Up-to-date information can be found elsewhere in Te Ara.

Contents


Equestrian Sports

Although equestrian events have been included in the Olympic Games programme since 1912, and have been competed for at the various A. and P. Shows in New Zealand for many years, the sport was not organised nationally until the early 1950s. The New Zealand Horse Society was formed to ensure that local riders were eligible to compete at the 1956 Olympic Games at Melbourne. It represents all equestrian interests in New Zealand including the Royal Agricultural Society, the New Zealand Hunt Clubs Association, the New Zealand Pony Clubs Association, and the Agricultural and Pastoral Societies, as well as separate hunt, light horse, and pony clubs. There are approximately 2,600 private members, and each year over 150 shows are staged by the society's affiliates. Altogether there are nearly 700 equestrian competitions held in New Zealand annually. These include show jumping, dressage, combined training tests, and horse trials. The culminating occasion of the year is the three-day Horse of the Year Show, which usually takes place in February, when riders and horses compete for the society's principal trophies.
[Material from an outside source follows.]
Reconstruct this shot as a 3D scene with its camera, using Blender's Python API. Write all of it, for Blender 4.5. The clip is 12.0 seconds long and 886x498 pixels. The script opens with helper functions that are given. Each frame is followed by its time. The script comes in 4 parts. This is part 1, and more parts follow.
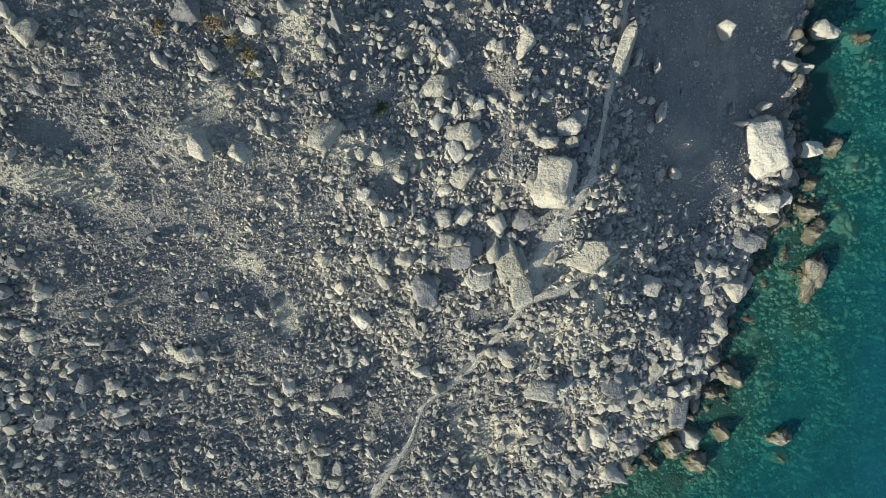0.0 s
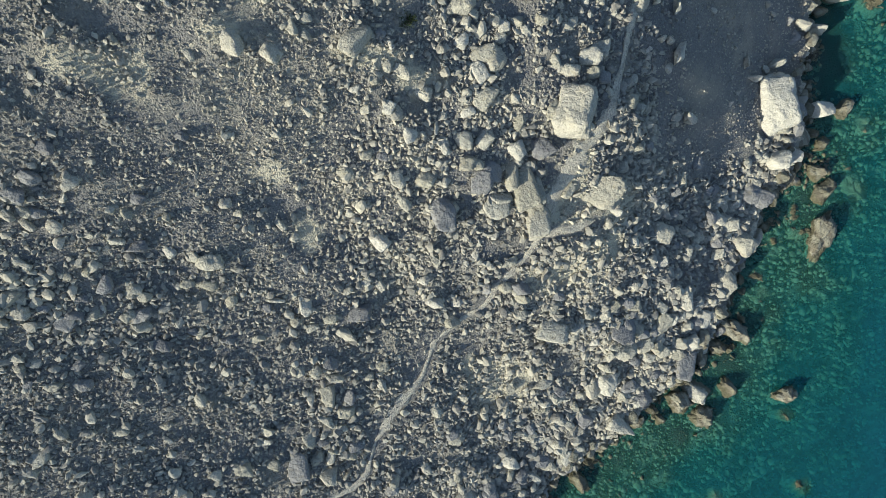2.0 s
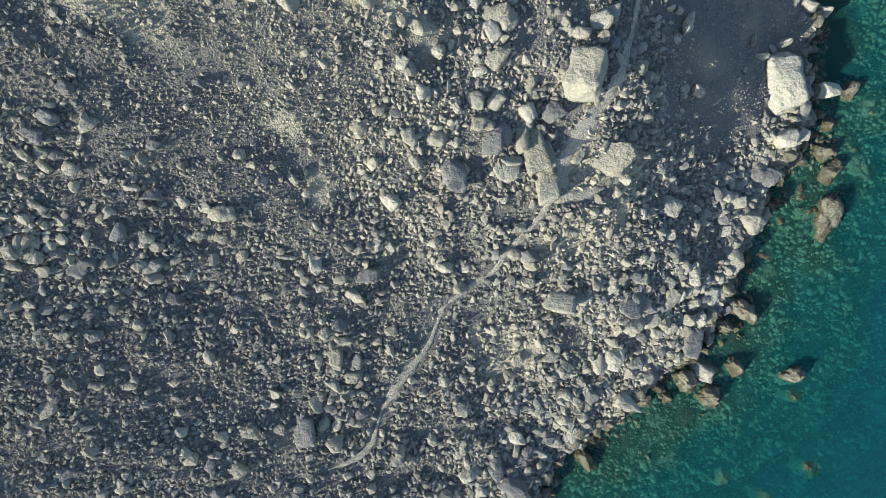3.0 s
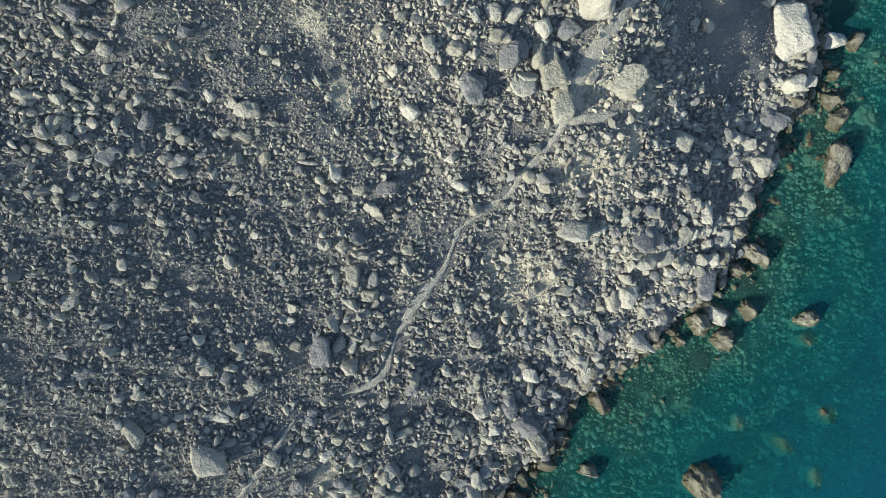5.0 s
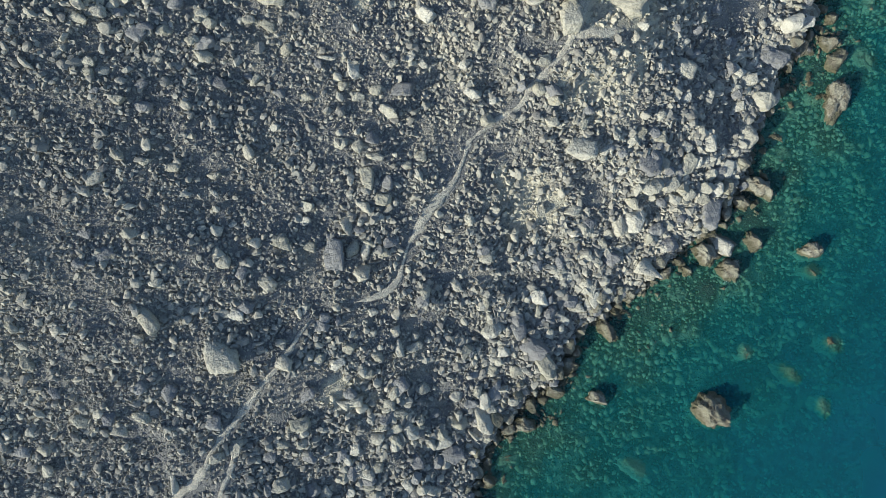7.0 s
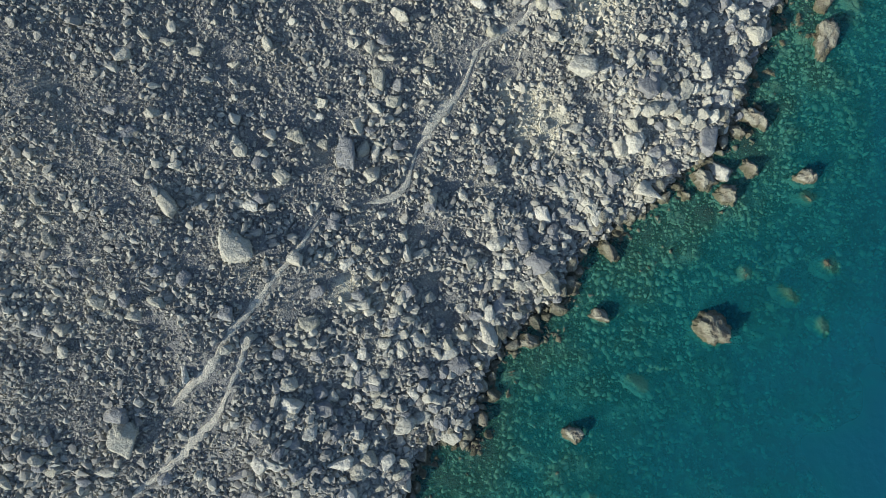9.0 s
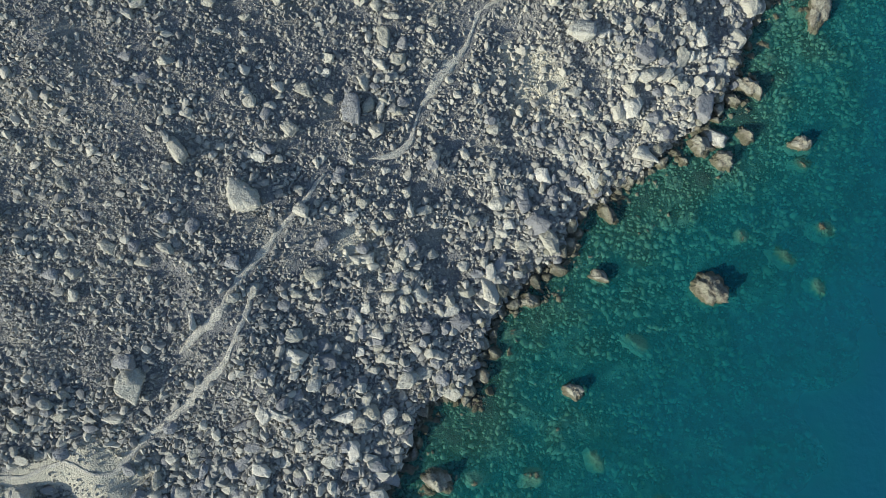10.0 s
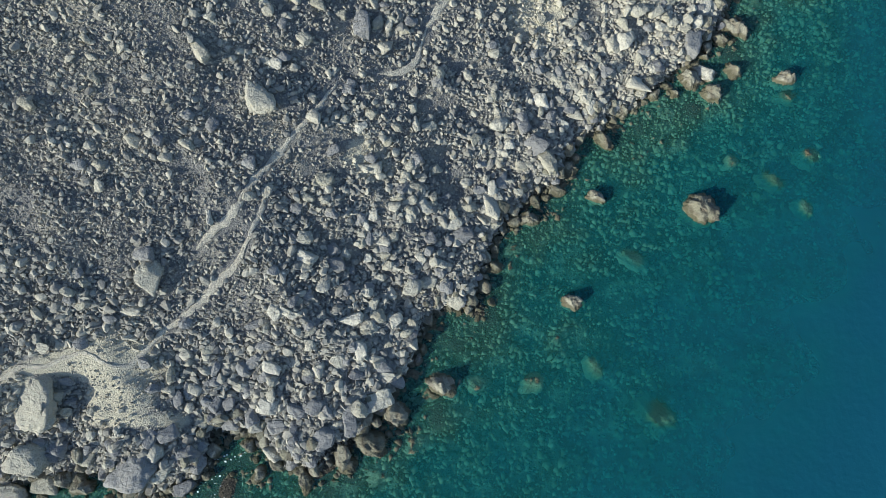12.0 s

One of the original aims of the New Zealand Horse Society was to promote and encourage competitions under international rules. In this connection, the jumping rules of the Fédration Equestre International were introduced at the Wellington meeting in 1950 and have since been widely adopted. The New Zealand Horse Society is an affiliate of the F.E.I., and in 1964 a small equestrian team represented New Zealand at the Tokyo Olympics.